Development and evaluation of trapping studies for Hylobius pales (Herbst) and Pissodes nemorensis Germar (Coleoptera: curculionidae) in Virginia Christmas tree plantations
MetadataShow full item record
The pales weevil, Hylobius pales (Herbst), and the deodar weevil, Piss odes nemorensis Germar, are regeneration pests of pine plantations in the eastern United States. Attempts to sample regeneration weevils in Virginia have met with little success. Two trap types were field tested to determine their effectiveness in sampling H. pales and P. nemorensis populations in Virginia Christmas tree plantations.

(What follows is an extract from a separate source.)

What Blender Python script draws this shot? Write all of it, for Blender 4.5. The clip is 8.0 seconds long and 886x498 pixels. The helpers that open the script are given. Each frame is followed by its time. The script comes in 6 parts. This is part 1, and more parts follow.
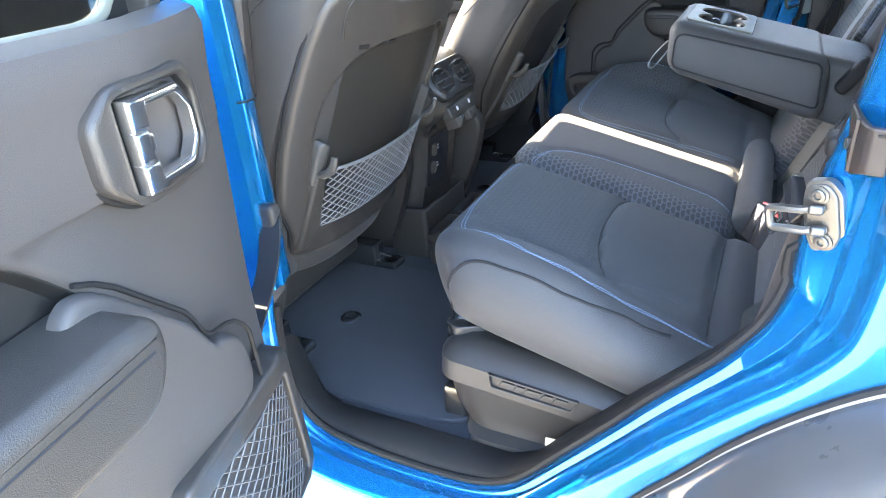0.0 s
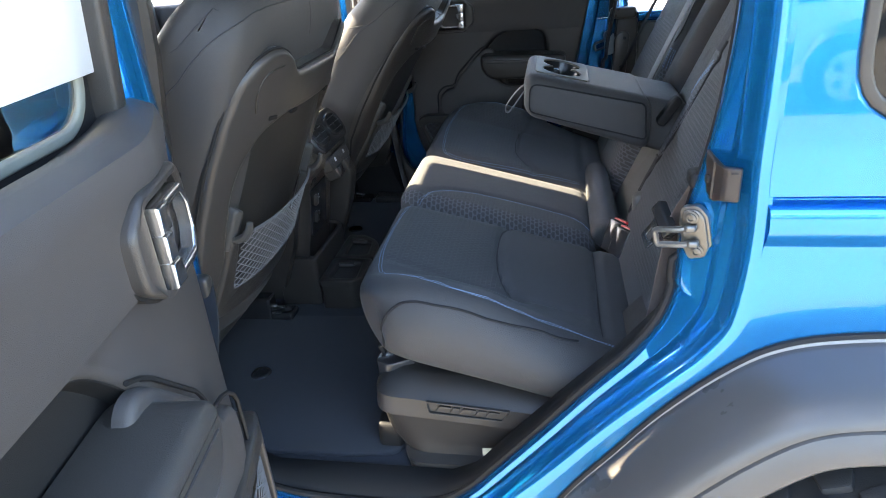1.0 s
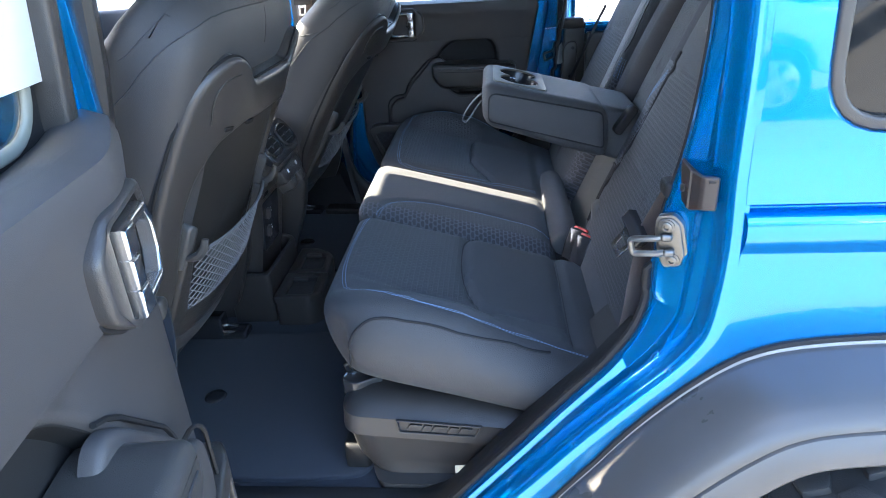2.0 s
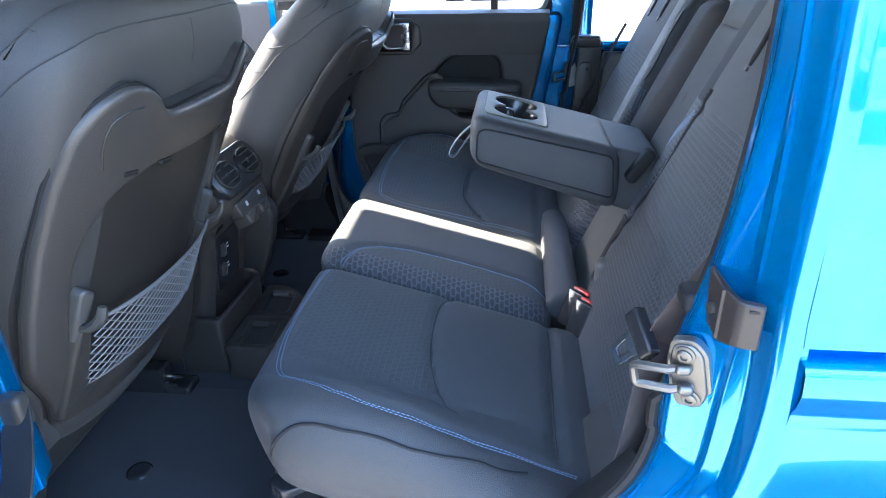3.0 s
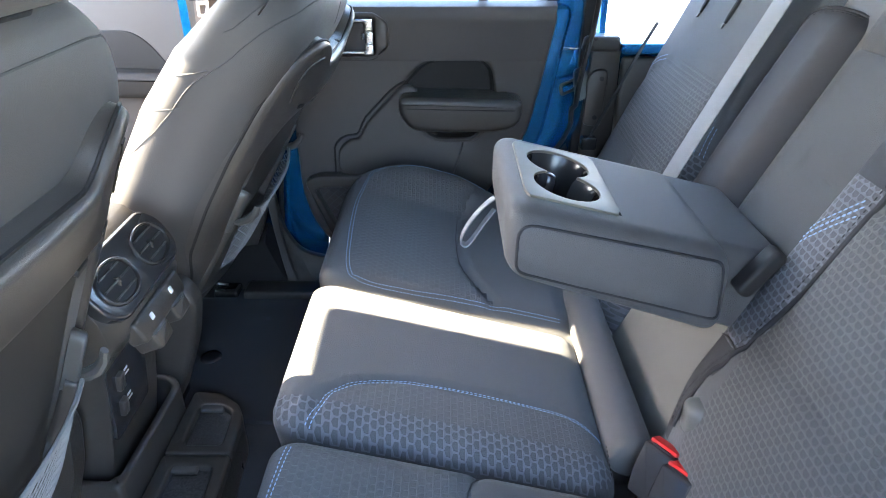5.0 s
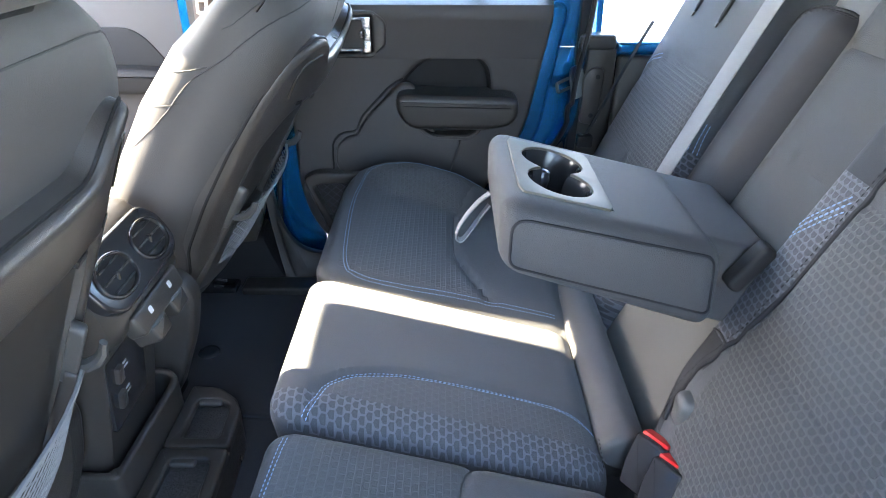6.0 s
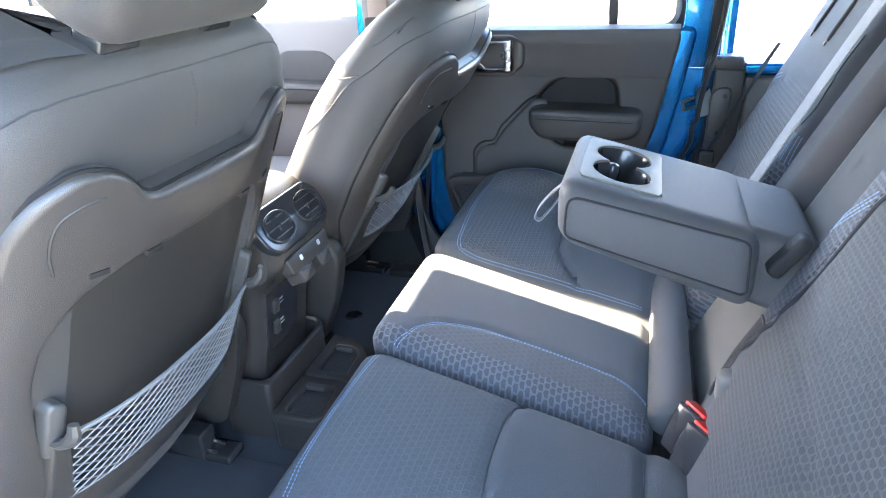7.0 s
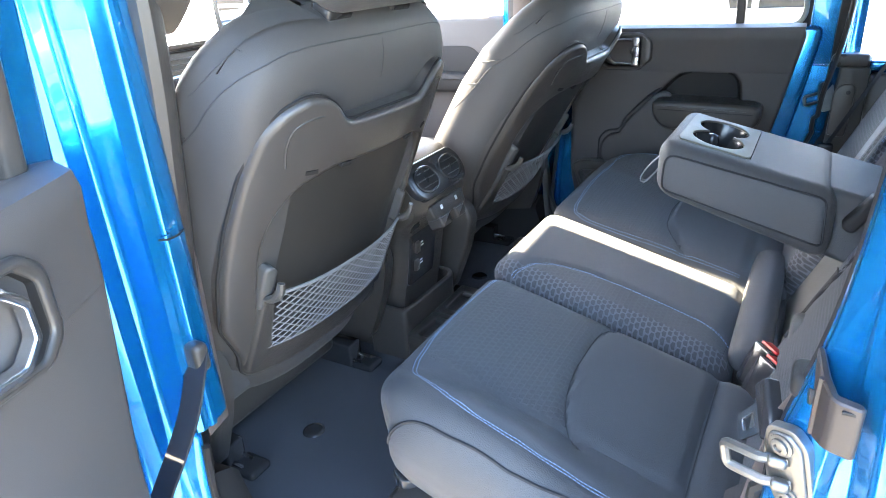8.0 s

Labor intensive pit traps, using natural host materials and synthetic volatiles, caught significantly more weevils than PVC pitfall traps baited with synthetic volatiles alone. No differences in trap catches were observed between stationary and rotated traps. Vegetation management had no effect on trap catch. However, it was observed that newly planted white pine seedlings (Pinus strobus L.) were fed upon by H. pales at Significantly higher rates in plots not managed for competing vegetation than in herbicide treated plots. Feeding activity in mowed plots was intermediate. Trap catch did not correlate with seedling damage within or among sampling periods, or between years. The seasonal activity of both species is reviewed in detail. Mark-and-recapture techniques used to assess trap efficacy showed traps baited with pine material were most effective, irrespective of trap type. The response of H. pales adults to different ethanol-and-turpentine ratios in a laboratory bioassay did not vary with respect to gender or age. No gender differences in response to treatments were observed in these studies.